NOCO Will Continue on Despite Sale of Its C-stores

NOCO Energy trucks

TONAWANDA, N.Y. — With Marathon Petroleum Corp.'s (MPC) pending acquisition of 33 convenience stores from NOCO Energy Corp.'s, the NOCO Express banner will all but soon disappear from the upstate New York landscape.

Once the deal is complete, MPC will rebrand the locations as Speedway, the lead banner of its retail arm Speedway LLC, as Convenience Store News previously reported. The transaction also includes a 900,000-barrel capacity light product and asphalt terminal in Buffalo.

Six NOCO Express c-stores are not included in the deal.

After the sale, parent company NOCO will move forward focusing on its energy services business, which includes home, commercial and farm services.

The family-owned company also has expansion and acquisitions on its to-do list, notably in the highly fragmented home heating oil and propane business, according to The Buffalo News.

"We're a big part of the Western New York economy," said NOCO President James Newman said. "We want to become a bigger part of the green energy economy. But we still have a large business to run here in Western New York."

The other segments may not be as well known to the public as the stores, but they actually make up the bulk of NOCO's business. With the rebranding of its c-stores to Speedway, it will lose the brand awareness its retail operations brought the company, the report added.

"But there is much more to the convenience store business than meets the eye," Newman said. "We always said it was 90 percent of our visibility but 20 percent of our business."

The Newman family weighed the costs pressures of the convenience and decided to accept MPC's offer.
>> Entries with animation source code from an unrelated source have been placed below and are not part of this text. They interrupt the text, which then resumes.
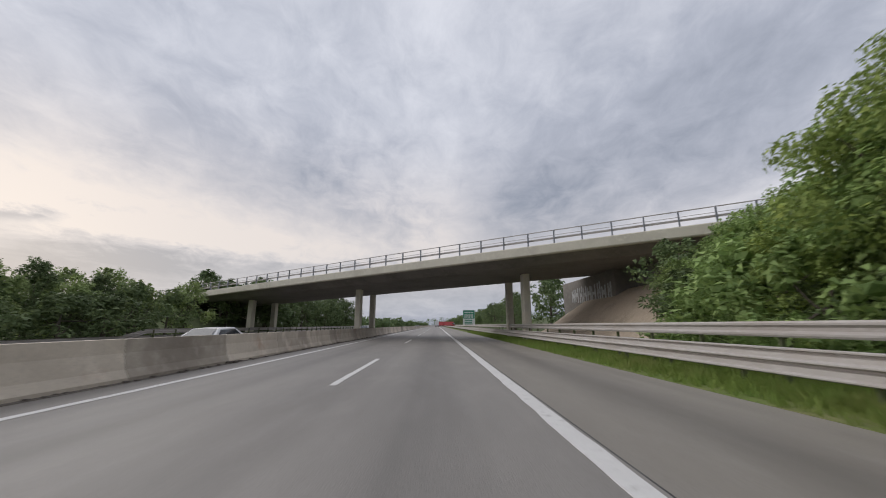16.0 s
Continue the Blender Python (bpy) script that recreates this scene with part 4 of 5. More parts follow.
for i in range(7):                         # low growth behind the rails before the bridge
    rooted("bush", 9.3 + R(-0.2, 0.3), 496 + i * 2.4, 1.5, 1.5)


for i in range(20):
    y = 450 + i * 3.3
    e = 11.6 + R(0, 0.8)
    top = float(np.interp(y, (450, 457, 463, 467, 470, 473, 476, 478, 481, 486, 490, 494, 496.5, 500, 503.5, 506, 508, 511), (4.3, 4.6, 4.4, 4.7, 5.0, 5.2, 5.6, 6.0, 6.4, 6.9, 6.2, 6.5, 7.9, 8.4, 7.6, 6.2, 5.8, 5.4)))
    lift = 0.8 * smoothstep(463, 470, y) * (1 - smoothstep(488, 492, y))     # taller behind
    if y < deck_front(e) - 4:
        rooted(("fresh_near", "dark_near", "lime_near", "tree_near", "fresh_near", "dark_near", "tree_near")[i % 7], e, y + R(-1, 1), top + R(-0.8, 0.3) - 1.2 * smoothstep(503.5, 505.5, y), R(1.1, 1.45) - 0.35 * smoothstep(488, 496, y))
        plant("bush", e - 0.8, y + R(-1.5, 1.5), R(1.8, 3.0), wide=1.3, which=0 if i % 3 == 0 else 1)
        plant("bush", e + 0.9, y + 1.6 + R(-0.6, 0.6), R(2.4, 3.4), wide=1.2, which=1)
    if y < deck_front(e + 5) - 3 and i > 1:
        rooted("deep", e + R(4, 6), y + R(-1, 1), top + lift + R(-0.9, 0.2))
    if y < deck_front(e + 11) - 3 and i > 3:
        rooted("deep", e + R(9, 12), y + R(-1, 1), top + 2 * lift + R(-1.0, 0.3))
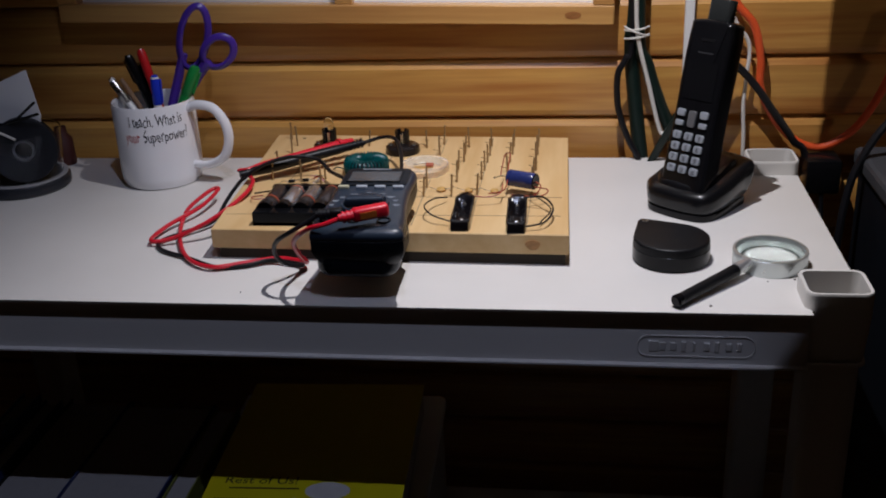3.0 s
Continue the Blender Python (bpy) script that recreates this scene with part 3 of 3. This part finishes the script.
part("cord", tube([(0.4375, 0.003, 0.9735), (0.425, 0.001, 0.969), (0.410, 0.004, 0.9635), (0.396, 0.016, 0.951), (0.3886, 0.0334, 0.937), (0.387, 0.052, 0.920), (0.388, 0.066, 0.908), (0.378, 0.079, 0.9035), (0.356, 0.082, 0.904), (0.330, 0.071, 0.904), (0.305, 0.062, 0.904),
                   (0.277, 0.080, 0.904), (0.253, 0.125, 0.905), (0.238, 0.185, 0.908), (0.246, 0.230, 0.912), (0.2555, 0.228, 0.914), (0.250, 0.190, 0.910), (0.231, 0.148, 0.906), (0.229, 0.115, 0.905),
                   (0.251, 0.120, 0.907), (0.283, 0.132, 0.920), (0.305, 0.155, 0.933), (0.307, 0.185, 0.936), (0.297, 0.208, 0.936), (0.288, 0.219, 0.937), (0.287, 0.208, 0.941), (0.296, 0.205, 0.943)], 0.0020, 8), RED, ld, "", True)
pa, pb = Vector((0.296, 0.206, 0.942)), Vector((0.383, 0.288, 0.946))
d = (pb - pa).normalized()
b = tube([pa, pa + d * 0.02], (0.0026, 0.0042), 12, smooth=False)
tube([pa + d * 0.02, pb - d * 0.012], (0.0042, 0.0044), 12, smooth=False, bm=b)
tube([pb - d * 0.017, pb - d * 0.014], 0.0062, 14, smooth=False, bm=b)
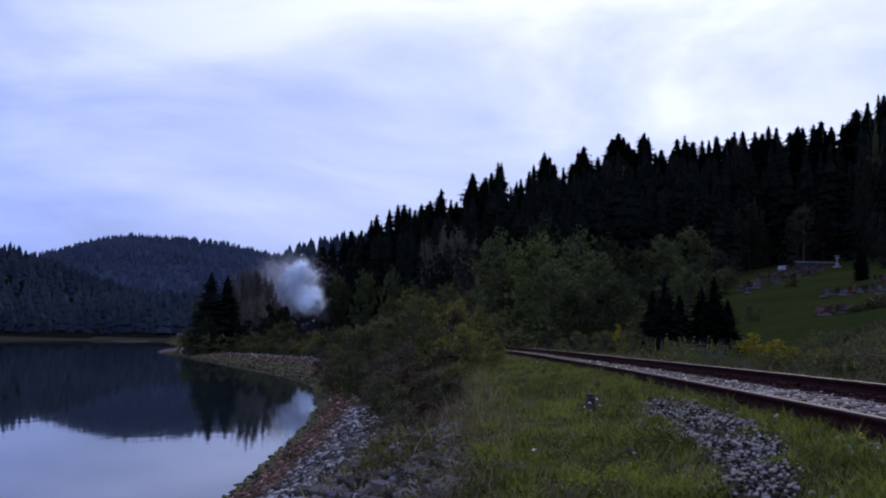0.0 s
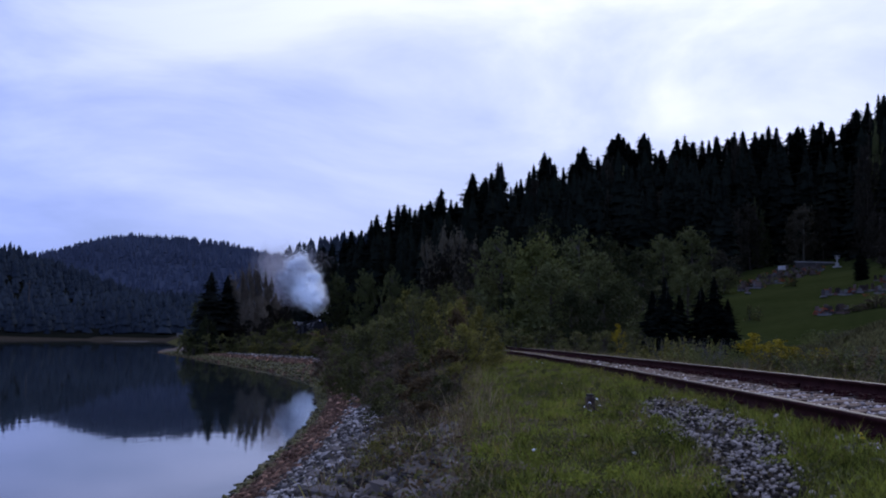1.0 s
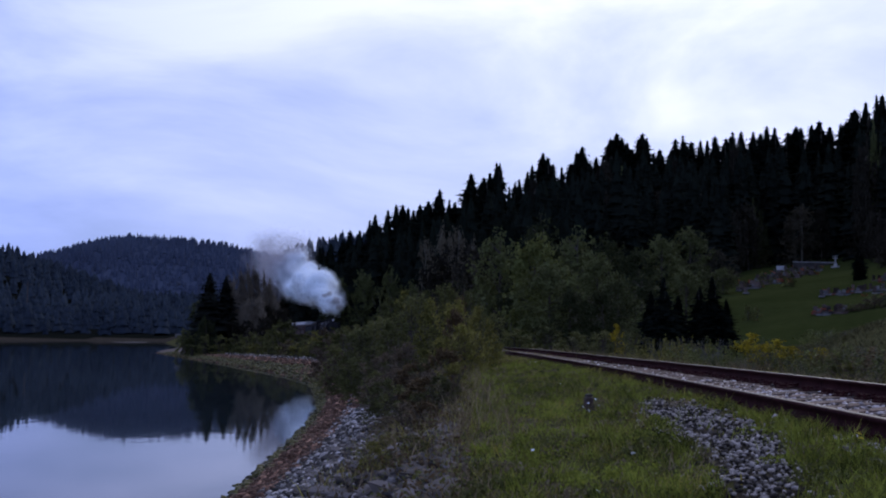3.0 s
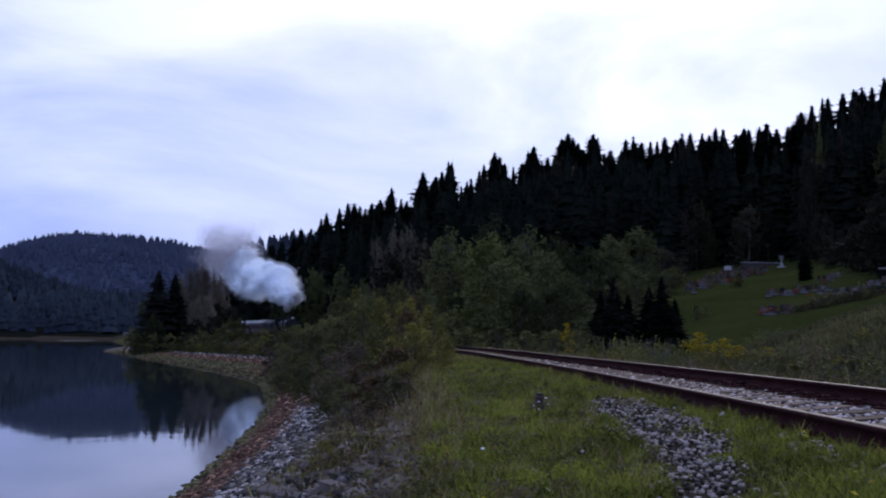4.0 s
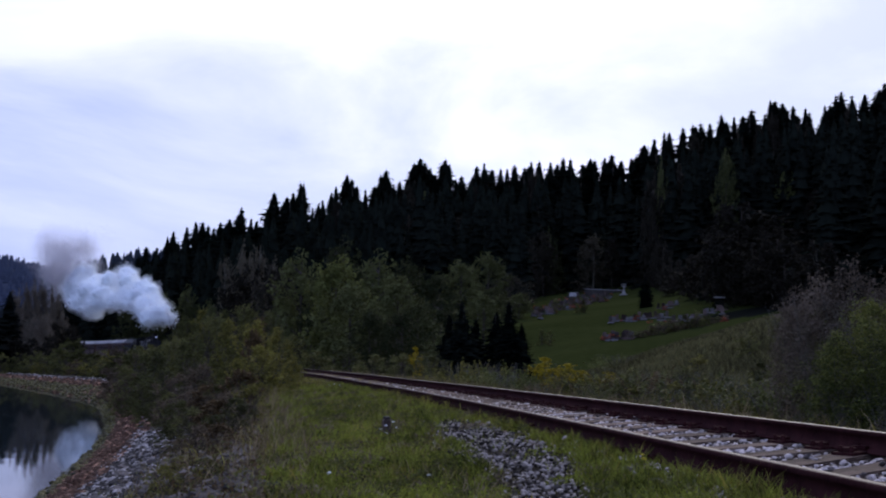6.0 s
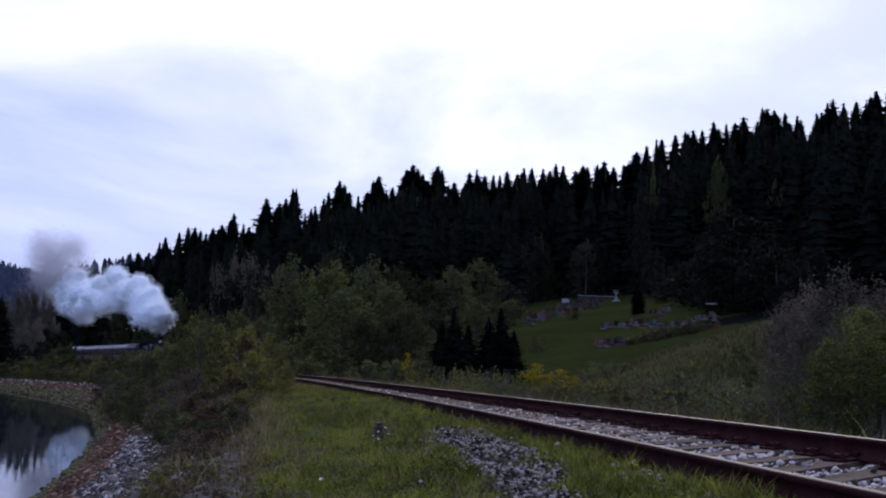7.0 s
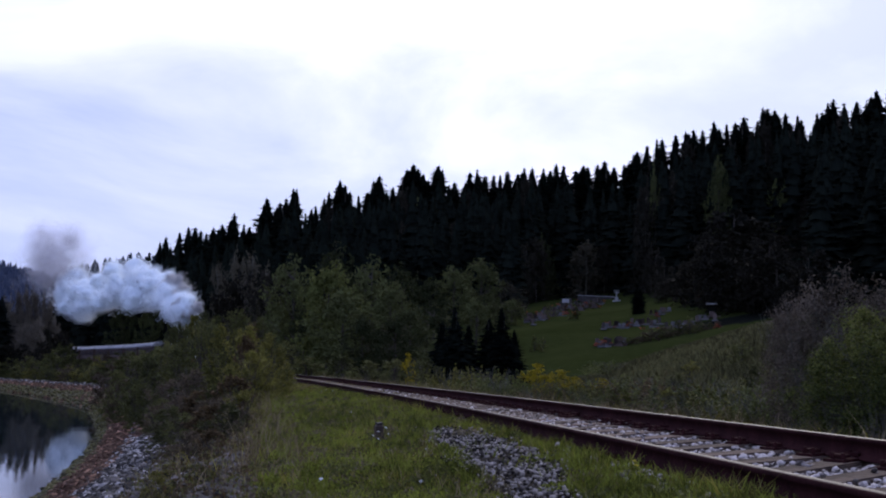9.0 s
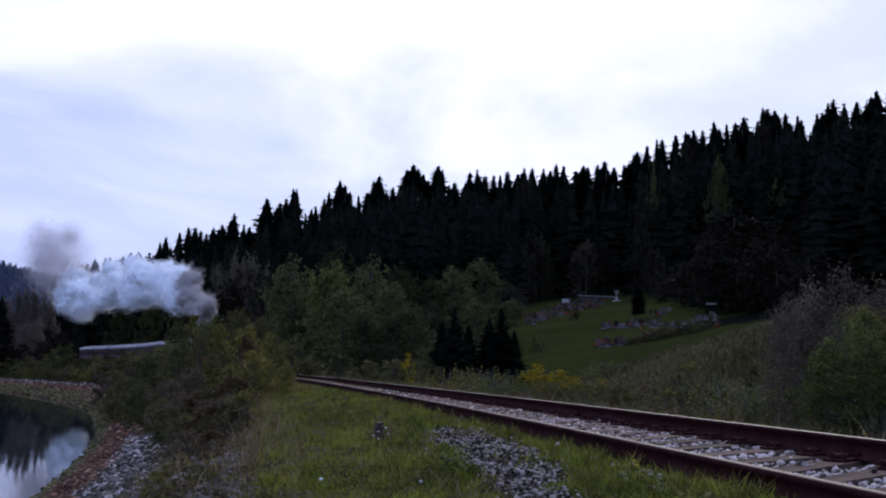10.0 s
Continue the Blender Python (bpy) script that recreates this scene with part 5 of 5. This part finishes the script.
# brown exhaust hanging about the chimney all the way, backlit shade in its colour
exhaust = []
for k in range(11):
    ob = part("exhaust_puff", (THIN if k % 2 else PUFF)["smoke"][k % 4], None, plume, "brown-grey smoke at the chimney")
    r = prng.uniform(0.5, 0.95)
    ob.scale = (r, r, r)
    exhaust.append((ob, prng.uniform(-0.7, 2.6), prng.normal(0, 0.5), prng.uniform(0.2, 2.2), prng.uniform(0, 6.28)))


def exhaust_pose(t, lag, side, up, phase):
    y = chimney_y(t) + lag + 0.3 * math.sin(1.1 * t + phase)
    return pose(float(track_x(y)) + side + 0.3 * math.sin(1.7 * t + phase), y, float(rail_z(y)) + 5.0 + up + 0.6 * lag + 0.3 * math.sin(2.3 * t + 2 * phase), 0, 0, 40 * math.sin(0.5 * t + phase))


def puff_pose(t, te, top, side, turn, sit, rise=0.10, slow=1.3):
    y = chimney_y(min(t, te))
    age = max(t - te, 0.0)
    grown = 1 - math.exp(-age / slow)
    hang = sit * (1 - grown)
    wait = min(max((te - t) / 0.6, 0.0), 1.0)  # before its turn a puff is carried along within the trail
    y += 10.0 * wait
    x0, z0 = float(track_x(y)), float(rail_z(y)) + 6.1 + 3.8 * wait
    return pose(x0 + side[0] * grown - 2.6 * (1 - math.exp(-age / 4)) + hang[0], y + side[1] * grown + hang[1], z0 + top * grown + side[2] * 0.5 * grown + rise * age + hang[2],
                10 * math.sin(age), 8 * math.sin(age * 0.7), turn + 6 * age)


# ---- all that moves ----
def motions():
    for lag, ob, wheels in train:
        walk(ob, [(t, rail_pose(chimney_y(t) + lag)) for t in np.arange(0, 10.01, 0.5)])
        for w, y, r in wheels:
            walk(w, [(t, pose(0, y, r, -math.degrees((chimney_y(0) - chimney_y(t)) / r), 0, 0)) for t in np.arange(0, 10.01, 0.05)])
    for ob, *life in exhaust:
        walk(ob, [(t, exhaust_pose(t, *life)) for t in np.arange(0, 10.01, 0.2)])
    for ob, *life in puffs:
        walk(ob, [(t, puff_pose(t, *life)) for t in np.arange(0, 10.01, 0.2)])


motions()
NOCO has roughly 300 jobs connected to its retail operations and 15 jobs tied to its terminal.

"The emotional side of working with these people for many years and then having to give them this news has been softened a little bit in that Marathon/Speedway have come in and been very upfront and have certainly offered career opportunities to just about everybody that's working for us right now," Newman said.

Without its c-store segment and the terminal, NOCO will have revenues of approximately $350 million to $400 million, and 310 employees.

"We don't think we're going to see a lot of volume leave our sales portfolio, short of the volume that's going through our convenience stores," Newman adding that the MPC transaction will free up money to devote to the remaining business, like buying new trucks, hiring employees and investing in capacity storage in its bulk plants.

Newman expects NOCO will maintain a business relationship with Marathon, with the latter supplying gasoline and diesel fuel to NOCO, the report added.

"We're looking out the next 10 years — what do we want to be in the next wave of NOCO?" Newman said. "We were coal, we were oil, now we're in natural gas, we're in propane, we're in electric.

"We get out of all these heavily capital-intensive businesses with very modest returns," he told The Buffalo News. "We can move toward businesses that are emerging and have greater return, and we can start to really offer new products to our customers that we currently don't have in the portfolio."